Social Security is the most common source of income among those age 65 and up, with 93 percent of households receiving payments. Image: Lane V. Erickson/Shutterstock.com
Sources of income change in retirement change over time although at every point Social Security is a major consideration, for those eligible for it, a report for Congress shows.
While numerous reports have focused on how spending patterns change with aging, the Congressional Research Service study breaks down income patterns over time, looking at sources such as earned income and income from annuities and retirement savings plans.

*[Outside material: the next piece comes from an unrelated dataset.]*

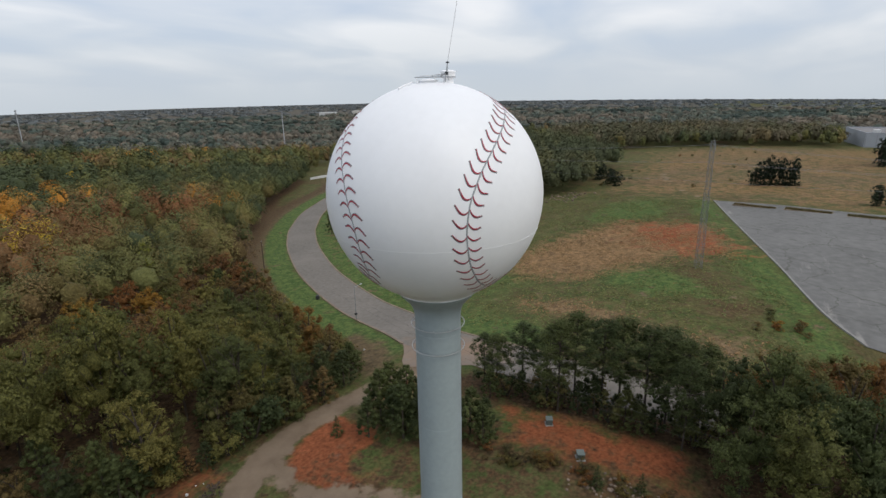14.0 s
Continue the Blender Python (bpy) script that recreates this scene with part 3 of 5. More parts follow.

Overall, it added, Social Security is “the most common source of income” among those age 65 and up, with 93 percent of households receiving payments from the program. It also is “the largest single-source of income,” accounting for 28 percent of income for all persons in that age category. That ranged from 83 percent of income for those in the lowest one-fifth of income to 11 percent for those in the top fifth.
Overall, annuities and retirement savings accounted for about another 26 percent, earnings for 24 percent, and asset income for 14 percent, with other forms of income accounting for the rest.
That mix changes over time, however. Most notably, it said that while 59 percent of those ages 55-69 have at least some income from earnings, that declines to 39 percent at age 70-74, 25 percent for those 75-79, and 10 percent for those 80 and above.
Also, only 83 percent of those in the 65-69 range draw Social Security and only 51 percent draw from annuities and retirement savings. In the three older age groups, about 98 percent draw Social Security and around 65 percent draw from annuities and retirement savings. The percentage drawing income from assets is about steady across all age groups, though, at about 55 percent.